Start with the misconceptions: many students assume Hitler’s rise was inevitable, so build skepticism by asking them to defend counterfactuals. Use the causal web to show how events like Papen’s gamble to control Hitler created feedback loops. Avoid oversimplifying agency—Hindenburg’s conservatism, Papen’s ambition, and Schleicher’s desperation all mattered, and students should see each figure’s limits.

Students will move from memorizing names to weighing motivations, consequences, and agency through structured interaction.
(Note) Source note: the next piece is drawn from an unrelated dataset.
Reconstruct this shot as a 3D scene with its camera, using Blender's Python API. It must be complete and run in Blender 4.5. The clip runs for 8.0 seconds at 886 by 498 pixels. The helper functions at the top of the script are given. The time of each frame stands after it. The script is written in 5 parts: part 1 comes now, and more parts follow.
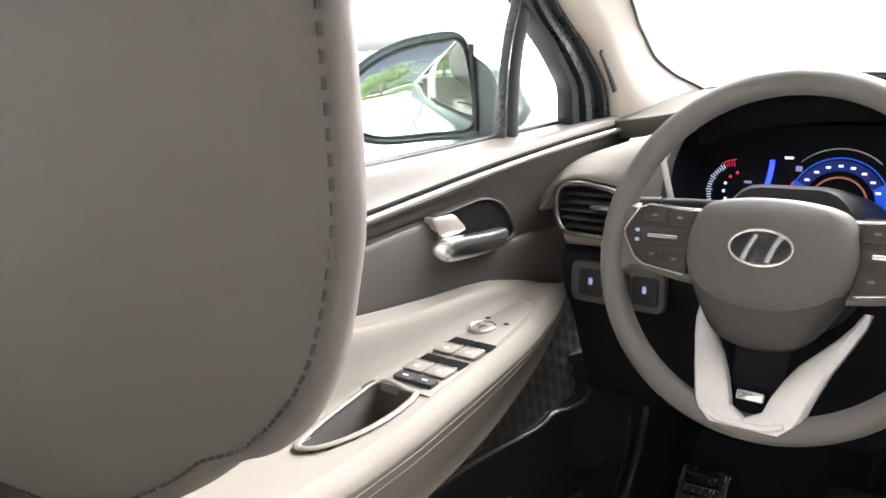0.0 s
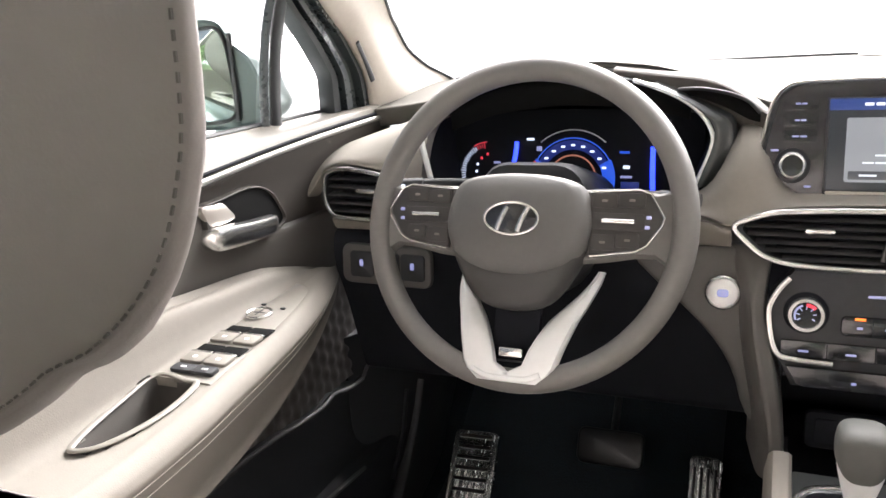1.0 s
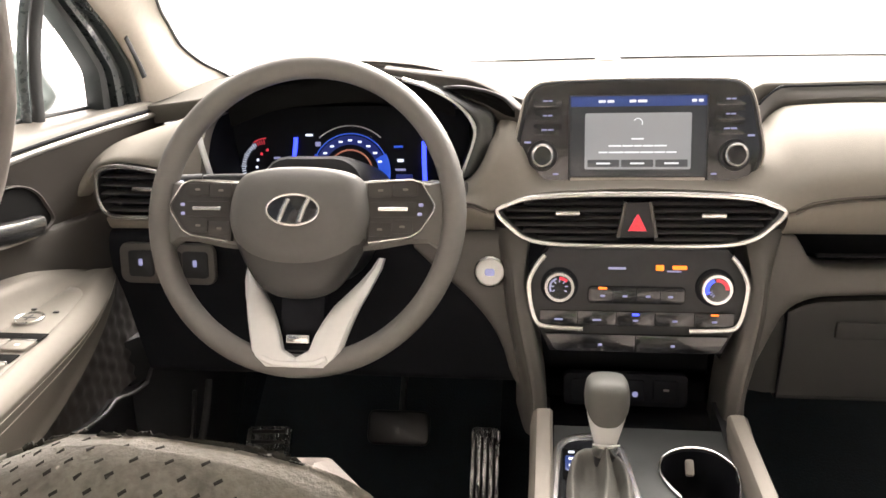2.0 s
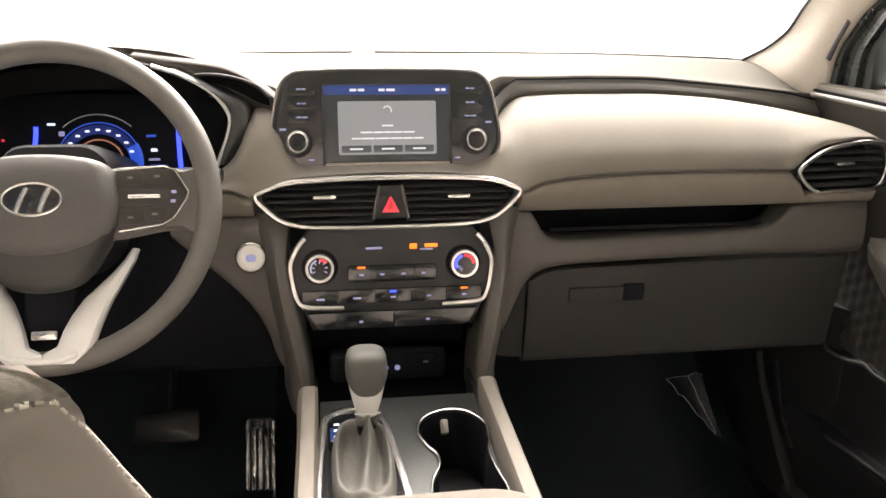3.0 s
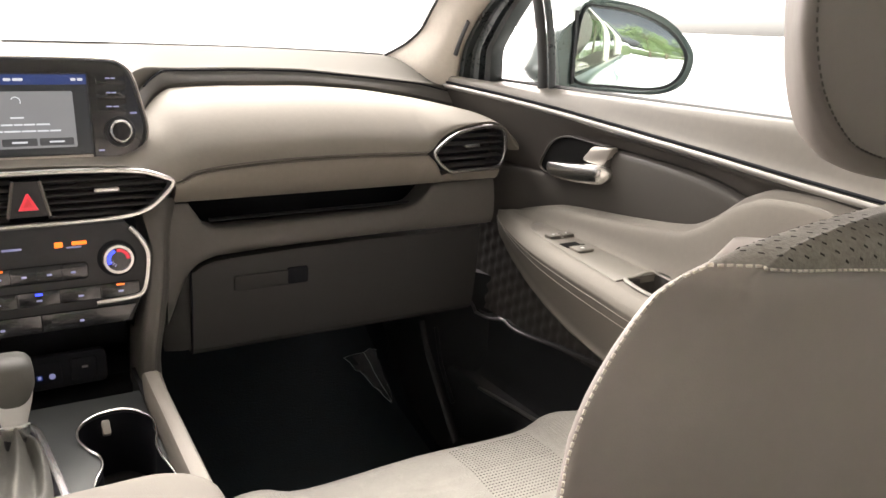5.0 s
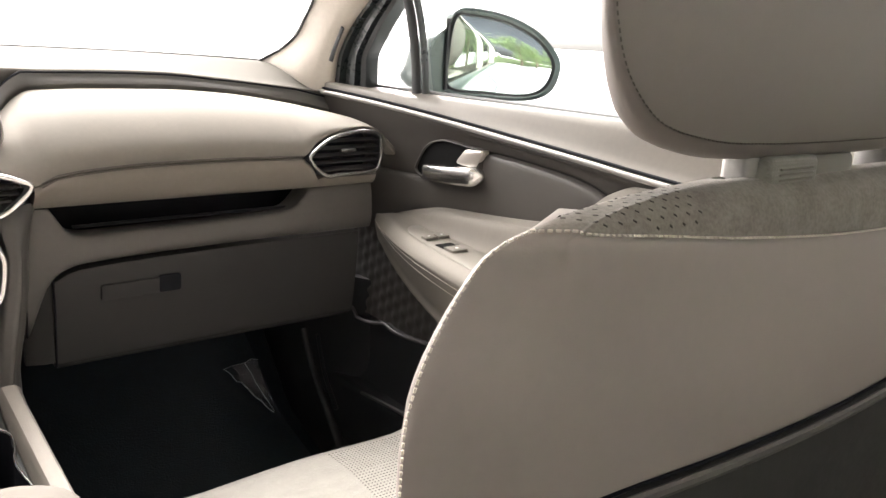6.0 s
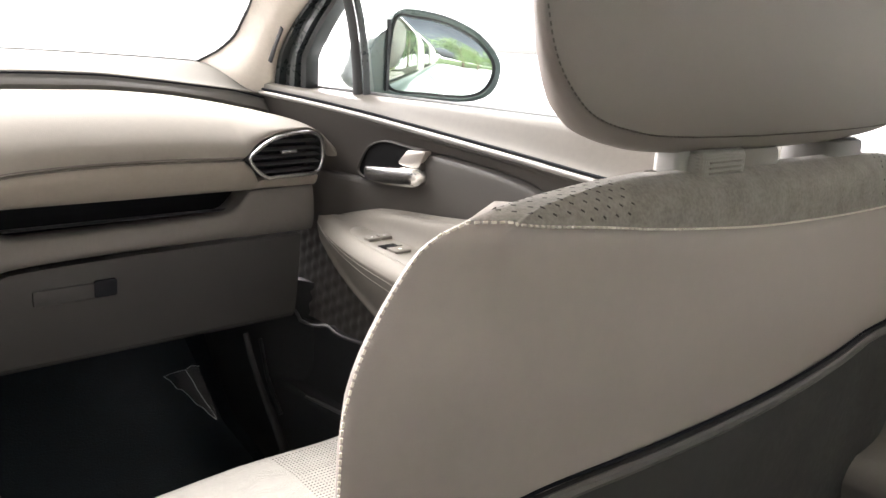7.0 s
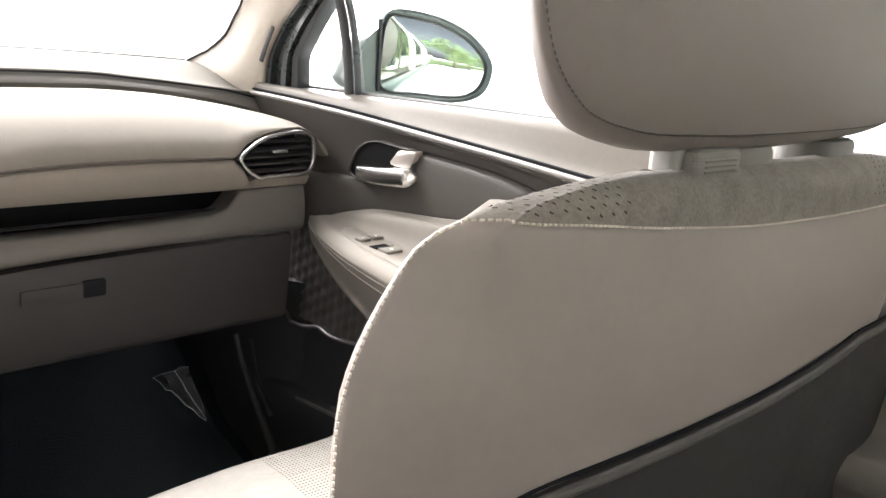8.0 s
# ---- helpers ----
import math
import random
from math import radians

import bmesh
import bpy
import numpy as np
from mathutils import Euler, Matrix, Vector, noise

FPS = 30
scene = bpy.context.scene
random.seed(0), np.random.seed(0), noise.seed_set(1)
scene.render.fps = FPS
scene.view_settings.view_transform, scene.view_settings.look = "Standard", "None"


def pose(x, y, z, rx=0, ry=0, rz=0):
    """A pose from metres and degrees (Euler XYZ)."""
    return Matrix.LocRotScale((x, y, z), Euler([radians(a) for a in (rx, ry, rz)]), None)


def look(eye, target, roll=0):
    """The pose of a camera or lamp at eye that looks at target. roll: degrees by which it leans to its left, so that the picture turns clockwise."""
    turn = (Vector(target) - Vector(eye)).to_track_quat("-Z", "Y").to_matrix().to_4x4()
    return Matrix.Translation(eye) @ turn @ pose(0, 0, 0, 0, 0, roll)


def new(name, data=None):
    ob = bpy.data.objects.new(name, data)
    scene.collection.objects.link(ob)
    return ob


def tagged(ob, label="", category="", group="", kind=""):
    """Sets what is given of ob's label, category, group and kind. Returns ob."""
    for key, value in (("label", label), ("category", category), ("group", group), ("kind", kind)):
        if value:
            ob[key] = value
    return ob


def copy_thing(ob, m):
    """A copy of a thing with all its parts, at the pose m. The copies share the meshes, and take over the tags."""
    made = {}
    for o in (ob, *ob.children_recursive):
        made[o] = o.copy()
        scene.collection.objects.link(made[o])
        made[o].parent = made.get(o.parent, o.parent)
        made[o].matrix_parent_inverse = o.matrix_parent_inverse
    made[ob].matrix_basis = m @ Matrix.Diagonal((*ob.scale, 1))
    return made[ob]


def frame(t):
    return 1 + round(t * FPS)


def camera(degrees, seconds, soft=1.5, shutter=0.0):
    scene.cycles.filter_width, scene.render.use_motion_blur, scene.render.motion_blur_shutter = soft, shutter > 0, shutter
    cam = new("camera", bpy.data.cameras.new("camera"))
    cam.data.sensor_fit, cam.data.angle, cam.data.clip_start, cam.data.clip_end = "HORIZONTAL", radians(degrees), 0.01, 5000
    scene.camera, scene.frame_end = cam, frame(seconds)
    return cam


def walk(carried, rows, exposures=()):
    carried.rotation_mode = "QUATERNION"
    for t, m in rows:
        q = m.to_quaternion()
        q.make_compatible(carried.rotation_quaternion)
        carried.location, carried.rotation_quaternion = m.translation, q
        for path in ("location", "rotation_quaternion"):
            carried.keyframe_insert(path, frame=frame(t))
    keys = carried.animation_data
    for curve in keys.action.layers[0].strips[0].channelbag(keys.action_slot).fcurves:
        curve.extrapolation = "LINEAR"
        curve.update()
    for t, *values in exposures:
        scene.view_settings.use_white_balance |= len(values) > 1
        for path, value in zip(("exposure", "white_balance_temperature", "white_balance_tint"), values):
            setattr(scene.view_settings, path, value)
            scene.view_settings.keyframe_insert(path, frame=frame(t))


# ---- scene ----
cam = camera(58.1, 8.0)
PATH = [
    (0, (-0.131, 0.104, 0.864), (-1.396, 1.572, 0.369), -4.3),
    (0.5, (-0.127, 0.092, 0.86), (-1.168, 1.716, 0.33), -3.9),
    (1, (-0.12, 0.072, 0.857), (-0.888, 1.838, 0.316), -3.4),
    (2.5, (-0.089, 0.009, 0.853), (-0.088, 1.928, 0.289), -0.5),
    (3, (-0.073, -0.01, 0.843), (0.204, 1.89, 0.283), 0.4),
    (3.5, (-0.063, -0.022, 0.834), (0.441, 1.833, 0.283), 1.2),
    (4, (-0.062, -0.033, 0.832), (0.618, 1.764, 0.278), 2.2),
    (4.5, (-0.054, -0.044, 0.832), (0.783, 1.686, 0.278), 2.0),
    (5, (-0.047, -0.062, 0.836), (0.943, 1.589, 0.291), 2.2),
    (6.5, (-0.038, -0.088, 0.822), (1.249, 1.364, 0.336), 3.3),
    (7, (-0.037, -0.088, 0.822), (1.287, 1.33, 0.336), 3.3),
    (7.5, (-0.034, -0.086, 0.821), (1.306, 1.315, 0.33), 3.4),
    (8, (-0.037, -0.085, 0.82), (1.306, 1.317, 0.339), 3.6),
]
walk(cam, [(t, look(eye, target, roll)) for t, eye, target, roll in PATH], exposures=[(0, 3.54, 5900, 8.2), (1, 3.63, 5950, 8.3), (2.5, 3.51, 6650, 8.6), (3.5, 3.31, 6580, 8.6), (4.5, 3.14, 6450, 8.6), (5.5, 3.32, 6350, 8.5), (6.5, 3.54, 6150, 8.4), (8, 3.76, 6050, 8.4)])

# ---- daylight ----
world = bpy.data.worlds.new("daylight")
scene.world = world
world.use_nodes = True
sky = world.node_tree.nodes.new("ShaderNodeTexSky")
sky.sky_type, sky.sun_disc = "NISHITA", False
sky.sun_elevation, sky.sun_rotation = radians(43), radians(6)
sky.air_density, sky.dust_density, sky.ozone_density = 0.02, 5.5, 0.0
back = world.node_tree.nodes["Background"]
back.inputs["Strength"].default_value = 0.15
world.node_tree.links.new(sky.outputs[0], back.inputs[0])
sun = new("sun", bpy.data.lights.new("sun", "SUN"))
sun.data.energy, sun.data.angle, sun.data.color = 0.2, radians(75), (1.0, 0.95, 0.88)
sun.matrix_world = look((0.076, 0.727, 0.682), (0, 0, 0))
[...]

By the end, they should explain why Hindenburg, Papen, and Schleicher made choices that ultimately cleared Hitler’s path to power.


Watch Out for These Misconceptions

  • During Role-Play: Backstairs Intrigue Summit, watch for students who assume Hindenburg’s resistance stemmed from personal dislike of Hitler rather than his distrust of extremism and electoral weakness.

    Use the role sheets to direct students to cite conservative nationalist principles or Papen’s assurances in their arguments, forcing them to ground Hindenburg’s hesitation in documented concerns.

  • During Source Stations: Motivations Analysis, watch for students who dismiss Papen and Schleicher as mere tools of Hindenburg.

    Have students compare Papen’s private letters with Schleicher’s policy memos, highlighting where each pursues independent goals, and ask them to find textual evidence of ambition beyond loyalty.

  • During Timeline Debate: Key Decisions, watch for students who overstate the role of backstairs intrigues in Hitler’s rise.

    Prompt groups to rank the Depression, Nazi electoral gains, and backstairs intrigues by impact, then defend their ranking with evidence from the timeline and source stations.